# AVAILABLE DATA start

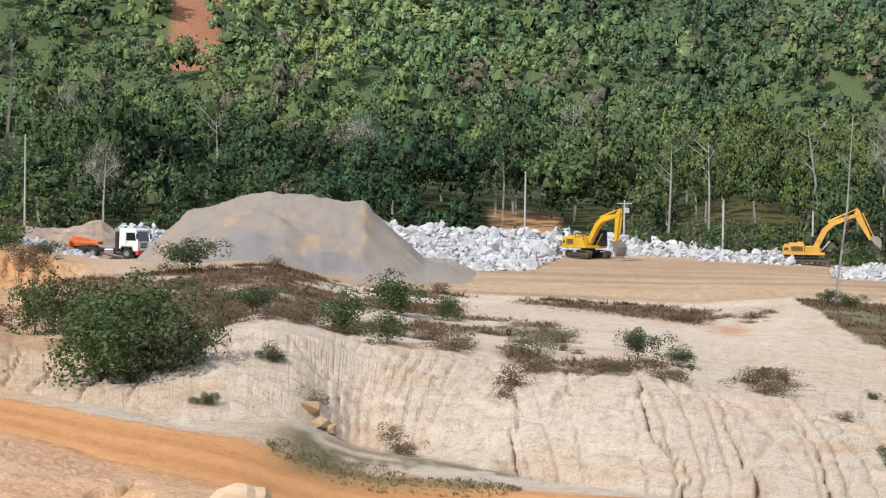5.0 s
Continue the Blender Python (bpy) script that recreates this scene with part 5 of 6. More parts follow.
def guard_hut(m):
    g = thing("guard_hut", m, "small white guard hut with a blue tiled roof", "guard hut")
    one("wall", WALL, g, lambda bm: box(bm, (2.2, 2.2, 1.1), (0, 0, 0.55), 0.02))
    one("lintel", WALL, g, lambda bm: box(bm, (2.2, 2.2, 0.3), (0, 0, 2.3), 0.02))
    for s in (-1, 1):
        for u in (-1, 1):
            one("corner_post", WALL, g, lambda bm: box(bm, (0.22, 0.22, 2.4), (s * 1.04, u * 1.04, 1.2), 0.01))
    rf = one("roof", BLUE_ROOF, g, lambda bm: (prism(bm, [(-1.9, 2.35), (0, 3.35), (0, 3.45), (-2.0, 2.4)], 3.6, turn=(0, 0, 90)), prism(bm, [(0, 3.35), (1.9, 2.35), (2.0, 2.4), (0, 3.45)], 3.6, turn=(0, 0, 90))))
    one("gable", WALL, g, lambda bm: [prism(bm, [(-1.2, 2.4), (1.2, 2.4), (0, 3.2)], 0.1, (s * 1.4, 0, 0), (0, 0, 90)) for s in (-1, 1)])
    one("ridge_cap", DEEP_BLUE, rf, lambda bm: tube(bm, [(-1.85, 0, 3.46), (1.85, 0, 3.46)], [0.1, 0.1], 6))
    for side, x, y in (("S", 0, -1.12), ("W", -1.12, 0)):
        win = one("window", GLASS, g, lambda bm: box(bm, (1.8, 0.04, 1.0) if side == "S" else (0.04, 1.8, 1.0), (x, y, 1.6)))
        for s in (-0.9, 0, 0.9):
            one("mullion", BROWN, win, lambda bm: box(bm, (0.07, 0.06, 1.05) if side == "S" else (0.06, 0.07, 1.05), (x + s * (side == "S"), y + s * (side != "S"), 1.6)))
    one("counter", WALL, g, lambda bm: box(bm, (0.5, 1.4, 0.08), (1.35, 0, 1.1), 0.02))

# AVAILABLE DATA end

= WHAT YOU HAVE TO DO =
Read the data above and pull out each line that holds the string "with".

= REPLY TO THE TASK =
Continue the Blender Python (bpy) script that recreates this scene with part 5 of 6. More parts follow.
    g = thing("guard_hut", m, "small white guard hut with a blue tiled roof", "guard hut")